I am here with the World Food Program, following around its executive director, Catherine Bertini, as she meets the people her program helps. Bertini has carefully picked the places she visits: All help women or children.

Unfortunately, the other reporters on this trip are all men, and most have TV cameras. The women of Afghanistan don’t really want to talk to them. They look down; they mumble answers to questions; they look at me when they respond to the men. And then they take me aside and pepper me with questions and confidences in broken English.

They still are afraid. They still don’t like cameras. They still don’t feel comfortable around strange men. Women who have become doctors say this. Women who once traveled to other countries say this.

We visit Jalalabad, Herat, Kabul. Calling this land surreal, contradictory does it no justice.

In Herat, a new bus has “Feel the Love” in cursive on the side and a map of Afghanistan on the back. Young soldiers wearing new camouflage uniforms smile big and brandish their guns for the TV cameras. The thirsty landscape is beige dust on beige brick–except, predictably, for the grounds of the tribal warlord in charge, which features trimmed green grass and sculpted bushes.

The warlord will not shake a woman’s hand, even Bertini’s. She says this doesn’t bother her.

The women in Afghanistan were supposedly treasured, protected. Their names mean things like “respected flower.” And more than anyone, they are the face of this place, the legacy of the Taliban’s rule, ignored by the world for long years.

But months after the fall of the Taliban, a woman’s face is still a rare sight. Most of the women who venture outside are still wraiths in blue burqas, floating down the dusty streets. They are still shell-shocked, skittery, damaged.

In Herat, most women still stay inside. The World Food Program recently advertised on the radio for female workers in Herat. Only nine women responded.

“The workers there said women just aren’t ready yet,” Bertini says.

Seemen Sharifi worked for the World Food Program for seven years behind the Taliban’s back, and she was the only female worker in Herat. She says she worked because she’s educated, and she shrugs as if this answer is obvious.
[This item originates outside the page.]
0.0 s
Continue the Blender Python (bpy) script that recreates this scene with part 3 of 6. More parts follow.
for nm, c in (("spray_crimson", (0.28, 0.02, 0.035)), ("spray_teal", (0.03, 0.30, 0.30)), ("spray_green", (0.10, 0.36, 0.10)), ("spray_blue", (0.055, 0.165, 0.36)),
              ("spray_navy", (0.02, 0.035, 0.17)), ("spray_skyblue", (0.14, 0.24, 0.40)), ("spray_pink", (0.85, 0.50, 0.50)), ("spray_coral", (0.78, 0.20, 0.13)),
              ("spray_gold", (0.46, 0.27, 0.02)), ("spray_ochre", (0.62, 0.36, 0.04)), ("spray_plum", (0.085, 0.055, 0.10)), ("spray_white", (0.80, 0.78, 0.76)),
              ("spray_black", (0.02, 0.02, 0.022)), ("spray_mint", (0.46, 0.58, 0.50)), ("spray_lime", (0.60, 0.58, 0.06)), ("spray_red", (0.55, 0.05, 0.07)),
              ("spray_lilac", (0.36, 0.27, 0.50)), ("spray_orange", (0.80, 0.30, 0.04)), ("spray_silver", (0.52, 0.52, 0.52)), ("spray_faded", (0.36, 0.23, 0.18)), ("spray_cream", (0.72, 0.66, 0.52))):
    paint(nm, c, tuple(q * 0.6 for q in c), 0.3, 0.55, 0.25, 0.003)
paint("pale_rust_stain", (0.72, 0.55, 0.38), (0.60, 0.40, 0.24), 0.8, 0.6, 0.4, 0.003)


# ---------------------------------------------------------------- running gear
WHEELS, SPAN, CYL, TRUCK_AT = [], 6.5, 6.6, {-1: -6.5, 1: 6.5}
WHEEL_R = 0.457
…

She is not so interested in this topic.

“Are you married?” she then asks. I tell her no. “You are lucky,” says Sharifi, who still wears her burqa on the streets.

In Kabul, the capital, the women cry as they beg. They call me madam and hold up small children and prescriptions for penicillin. Men with newly shaved faces kick them out of carpet shops and say they are scam artists.

Under the Taliban, widows and other women with no man to support them had no choice but to work as prostitutes or beggars. Now, they know nothing else. These small children might belong to the women. And they might be rented props.

At a woman’s bakery in Kabul, Bertini bends down to talk to some of the dozens of women there, most of whom wear their burqas even inside the bakery courtyard. The women say they are optimistic about their future. They say they hope they will get jobs, they hope they will finally feel comfortable enough to wear simple head scarves.

I ask the translator the names of several of the women crouched against the wall. About a dozen of them. They walk toward me, pull back their burqas, show their faces for the first time. They grab at my arms, point at my notebook. Each woman repeats a word, over and over.

The translator has slipped away. I am in the middle, and I keep trying to move to the edge. I am not clear about what they want. Money? Help? The women persist. They point at the notebook, at the pen.

The translator returns to explain: “They want you to write them down.”

I write.

Bibi Gul, which means “respected flower.” Sakina. Marry Jan. Kandi Gul, or “sugar flower.” The women smile as I scribble. They shake my hand and keep repeating their names and pointing at the pad. So these are their names.